There were undoubtedly moments when she fell, when she believed that lie that she was unlovable, when she began to listen to Satan again. And after her sin, she came before Him as she did on the first day that He saw her. She was crouched on her knees, hair sprawled across the ground, tears moistening the dirt. Jesus knelt down in front of her, placed His hand beneath her chin, and lifted up her head.
“Mary.”
Jesus could lift up her head. But not even the God of the universe could force her eyes to look into His. This is Mary Magdalen’s choice: to look into Jesus’ eyes. It was that daily choice, that continuous glance, which helped to shape Easter Sunday.

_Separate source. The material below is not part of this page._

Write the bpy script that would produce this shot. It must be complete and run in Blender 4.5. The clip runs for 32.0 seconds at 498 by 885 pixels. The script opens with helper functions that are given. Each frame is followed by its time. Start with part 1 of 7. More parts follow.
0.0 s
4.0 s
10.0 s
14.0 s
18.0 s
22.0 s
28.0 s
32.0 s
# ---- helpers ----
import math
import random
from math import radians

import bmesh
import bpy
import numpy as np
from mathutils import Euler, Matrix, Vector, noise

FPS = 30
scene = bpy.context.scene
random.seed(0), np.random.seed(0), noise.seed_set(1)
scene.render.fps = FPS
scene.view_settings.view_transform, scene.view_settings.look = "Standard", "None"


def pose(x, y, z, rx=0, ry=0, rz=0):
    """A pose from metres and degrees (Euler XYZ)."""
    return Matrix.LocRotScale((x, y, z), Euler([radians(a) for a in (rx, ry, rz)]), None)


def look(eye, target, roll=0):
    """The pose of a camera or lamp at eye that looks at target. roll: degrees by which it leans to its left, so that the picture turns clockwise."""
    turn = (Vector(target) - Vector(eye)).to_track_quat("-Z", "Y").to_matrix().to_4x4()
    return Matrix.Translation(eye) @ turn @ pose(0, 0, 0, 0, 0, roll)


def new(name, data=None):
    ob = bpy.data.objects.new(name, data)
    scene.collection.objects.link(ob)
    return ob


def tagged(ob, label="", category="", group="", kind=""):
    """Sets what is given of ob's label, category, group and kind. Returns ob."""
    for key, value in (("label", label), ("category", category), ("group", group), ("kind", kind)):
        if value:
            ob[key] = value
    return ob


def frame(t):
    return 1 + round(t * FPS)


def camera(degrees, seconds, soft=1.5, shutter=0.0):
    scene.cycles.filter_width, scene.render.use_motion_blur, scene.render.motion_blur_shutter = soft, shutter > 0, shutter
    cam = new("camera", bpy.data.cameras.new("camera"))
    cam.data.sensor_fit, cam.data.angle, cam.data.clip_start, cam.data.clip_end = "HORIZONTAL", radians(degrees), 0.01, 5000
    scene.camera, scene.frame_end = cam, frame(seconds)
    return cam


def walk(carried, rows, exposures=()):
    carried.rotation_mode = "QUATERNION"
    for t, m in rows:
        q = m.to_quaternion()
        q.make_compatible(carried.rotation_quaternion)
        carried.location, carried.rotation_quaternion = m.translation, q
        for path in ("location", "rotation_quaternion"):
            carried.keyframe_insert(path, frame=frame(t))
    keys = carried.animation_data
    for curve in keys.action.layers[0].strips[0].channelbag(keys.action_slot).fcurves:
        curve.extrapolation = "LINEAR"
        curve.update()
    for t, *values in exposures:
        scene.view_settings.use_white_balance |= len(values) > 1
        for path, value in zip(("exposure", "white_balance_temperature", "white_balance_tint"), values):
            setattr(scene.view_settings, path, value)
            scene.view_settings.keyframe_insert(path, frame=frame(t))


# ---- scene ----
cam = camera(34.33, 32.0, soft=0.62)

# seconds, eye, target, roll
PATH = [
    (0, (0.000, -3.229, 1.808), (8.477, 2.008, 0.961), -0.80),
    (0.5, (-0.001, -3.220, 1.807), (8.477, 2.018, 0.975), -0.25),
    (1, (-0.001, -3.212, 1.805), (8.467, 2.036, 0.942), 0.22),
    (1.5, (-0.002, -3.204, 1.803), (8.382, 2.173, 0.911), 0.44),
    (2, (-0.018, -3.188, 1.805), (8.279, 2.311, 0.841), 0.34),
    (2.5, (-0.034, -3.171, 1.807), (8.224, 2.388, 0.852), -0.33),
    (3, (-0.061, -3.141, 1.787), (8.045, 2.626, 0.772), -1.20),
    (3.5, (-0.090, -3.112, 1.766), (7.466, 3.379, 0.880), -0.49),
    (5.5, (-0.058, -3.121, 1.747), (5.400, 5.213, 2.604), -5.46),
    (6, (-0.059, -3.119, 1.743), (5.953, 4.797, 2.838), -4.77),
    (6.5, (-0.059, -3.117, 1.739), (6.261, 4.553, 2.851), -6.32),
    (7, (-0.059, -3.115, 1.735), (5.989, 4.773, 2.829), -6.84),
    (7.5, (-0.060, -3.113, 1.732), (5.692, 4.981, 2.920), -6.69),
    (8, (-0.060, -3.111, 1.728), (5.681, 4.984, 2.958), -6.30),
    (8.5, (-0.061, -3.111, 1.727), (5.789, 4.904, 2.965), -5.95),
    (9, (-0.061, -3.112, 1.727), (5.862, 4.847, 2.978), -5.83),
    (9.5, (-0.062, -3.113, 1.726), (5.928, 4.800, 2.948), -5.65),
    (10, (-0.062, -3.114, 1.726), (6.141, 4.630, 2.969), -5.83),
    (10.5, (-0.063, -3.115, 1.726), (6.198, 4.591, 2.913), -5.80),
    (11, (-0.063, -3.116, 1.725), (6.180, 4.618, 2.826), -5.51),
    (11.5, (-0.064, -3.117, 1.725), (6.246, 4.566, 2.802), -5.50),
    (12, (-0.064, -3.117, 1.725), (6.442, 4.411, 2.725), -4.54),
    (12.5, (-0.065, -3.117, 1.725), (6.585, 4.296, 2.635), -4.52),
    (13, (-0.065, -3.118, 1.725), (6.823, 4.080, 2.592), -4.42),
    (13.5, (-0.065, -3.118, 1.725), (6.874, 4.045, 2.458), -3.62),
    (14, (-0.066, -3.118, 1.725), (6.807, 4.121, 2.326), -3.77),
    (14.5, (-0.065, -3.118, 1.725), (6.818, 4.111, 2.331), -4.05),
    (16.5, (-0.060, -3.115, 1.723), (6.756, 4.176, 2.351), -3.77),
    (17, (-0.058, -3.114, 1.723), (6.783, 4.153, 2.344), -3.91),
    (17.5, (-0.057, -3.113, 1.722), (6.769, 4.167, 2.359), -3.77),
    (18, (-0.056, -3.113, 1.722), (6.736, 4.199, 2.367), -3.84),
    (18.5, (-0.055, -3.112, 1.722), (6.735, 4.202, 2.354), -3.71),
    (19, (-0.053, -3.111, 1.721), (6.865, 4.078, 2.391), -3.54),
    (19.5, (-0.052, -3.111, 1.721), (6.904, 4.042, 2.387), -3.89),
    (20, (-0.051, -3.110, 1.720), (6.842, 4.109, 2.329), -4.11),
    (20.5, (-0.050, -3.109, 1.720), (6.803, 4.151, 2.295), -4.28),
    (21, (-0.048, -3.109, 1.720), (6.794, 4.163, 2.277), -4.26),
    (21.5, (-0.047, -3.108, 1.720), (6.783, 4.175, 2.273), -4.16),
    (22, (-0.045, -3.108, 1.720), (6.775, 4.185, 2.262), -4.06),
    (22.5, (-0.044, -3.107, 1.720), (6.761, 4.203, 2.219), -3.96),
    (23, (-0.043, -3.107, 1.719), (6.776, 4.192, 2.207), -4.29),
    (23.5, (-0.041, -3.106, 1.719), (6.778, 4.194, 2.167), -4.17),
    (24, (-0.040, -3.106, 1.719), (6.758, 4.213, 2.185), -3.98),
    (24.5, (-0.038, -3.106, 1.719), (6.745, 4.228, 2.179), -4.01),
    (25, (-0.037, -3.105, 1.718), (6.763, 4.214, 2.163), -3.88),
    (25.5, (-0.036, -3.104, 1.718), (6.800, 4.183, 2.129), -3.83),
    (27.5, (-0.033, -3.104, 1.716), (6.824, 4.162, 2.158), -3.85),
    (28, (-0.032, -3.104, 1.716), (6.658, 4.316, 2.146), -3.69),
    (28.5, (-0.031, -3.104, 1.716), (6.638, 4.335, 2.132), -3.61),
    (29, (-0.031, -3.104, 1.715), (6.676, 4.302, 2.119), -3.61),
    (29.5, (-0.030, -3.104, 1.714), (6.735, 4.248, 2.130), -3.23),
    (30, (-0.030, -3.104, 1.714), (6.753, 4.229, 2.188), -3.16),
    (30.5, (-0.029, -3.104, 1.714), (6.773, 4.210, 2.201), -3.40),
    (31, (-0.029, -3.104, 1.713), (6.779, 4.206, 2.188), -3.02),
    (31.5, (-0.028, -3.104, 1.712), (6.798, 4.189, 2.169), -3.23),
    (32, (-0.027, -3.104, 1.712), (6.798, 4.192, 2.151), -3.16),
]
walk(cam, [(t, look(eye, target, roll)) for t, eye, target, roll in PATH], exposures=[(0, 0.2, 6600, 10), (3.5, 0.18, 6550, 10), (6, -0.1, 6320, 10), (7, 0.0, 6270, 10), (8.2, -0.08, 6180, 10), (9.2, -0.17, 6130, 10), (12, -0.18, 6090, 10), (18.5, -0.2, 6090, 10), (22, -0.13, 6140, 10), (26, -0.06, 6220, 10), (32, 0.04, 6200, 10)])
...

That habitual choice and daily surrender gave her the strength to remain staring into His eyes as they filled with blood while walking to Calvary. She kept her eyes on Him as He hung on the Cross, experiencing His gaze as He croaked, “I thirst.” She kept looking at the rolled back eyes as His mother held His limp body.
Her life had no purpose outside of those eyes. There was no music other than His voice. And so she remained in front of a cold and gray tomb, because where else was she to go?
“Woman, why are you weeping?” He asked her in a veiled voice. This woman bent before a tomb did not know that in that moment, the Song of Songs was made incarnate through her anguish:
The watchmen came upon me,
as they made their rounds of the city:
Have you seen him whom my heart loves?2
His response to her question, her grief, was to speak her name.
“Mary.”
That singular moment made all of the torture of the Passion worthwhile. That turn of the head, rekindling of life in her eyes, mouth agape in wonder and felicity, rendered heaven speechless for joy.
It all began with her choosing to return His gaze. This is what gave the Carmelite nuns of Compiegne the courage and joy to sing even as the guillotine silenced them one by one. This is the One Thing that Mary of Bethany possessed. This is the contemplation perfectly modeled by Our Lady of Mount Carmel, lover of the Silent Word.
This is why we have Adoration chapels all over the world. Regardless of the time, regardless of your emotions or lack thereof, regardless of your state of grace, Jesus Christ gazes through the lattice of a monstrance awaiting you, His Beloved. In Eucharistic Adoration, we are invited to become like Mary Magdalen, presenting ourselves as we truly are to the One who heals, loves, and renews.
When we walk into Adoration, we kneel on both knees and often press our head to the ground in contrite wonder. Then we lift up our head. In that moment, we can choose to keep our eyes downcast, staring into a tomb that is no longer ours to tend. Or we can take courage and stare into His eyes.
In Les Miserables, Victor Hugo writes, “A glance is a spark.” In Song of Songs, the Bridegroom speaks to each soul, crying, “You have ravished my heart…with one glance of your eyes.” With this glance, we invite Christ into our brokenness and into our love, no matter how feeble it is.
And with the beauty of your glance, He can save the world.
1 – Cue Part of Your World from The Little Mermaid, which shows this picture. It’s in your head now and I’m not sorry.
2 – From our first reading on Friday: Song of Songs 3:1-4. On a different musical tangent, I’m pretty sure the musical Les Mis references this passage just before A Little Fall of Rain, when Marius sings, “Have you seen my beloved?” It may be a stretch, but that’s my theory and I’m sticking to it. And now maybe you have A Little Fall of Rain stuck in your head instead of Part of Your World. You’re welcome.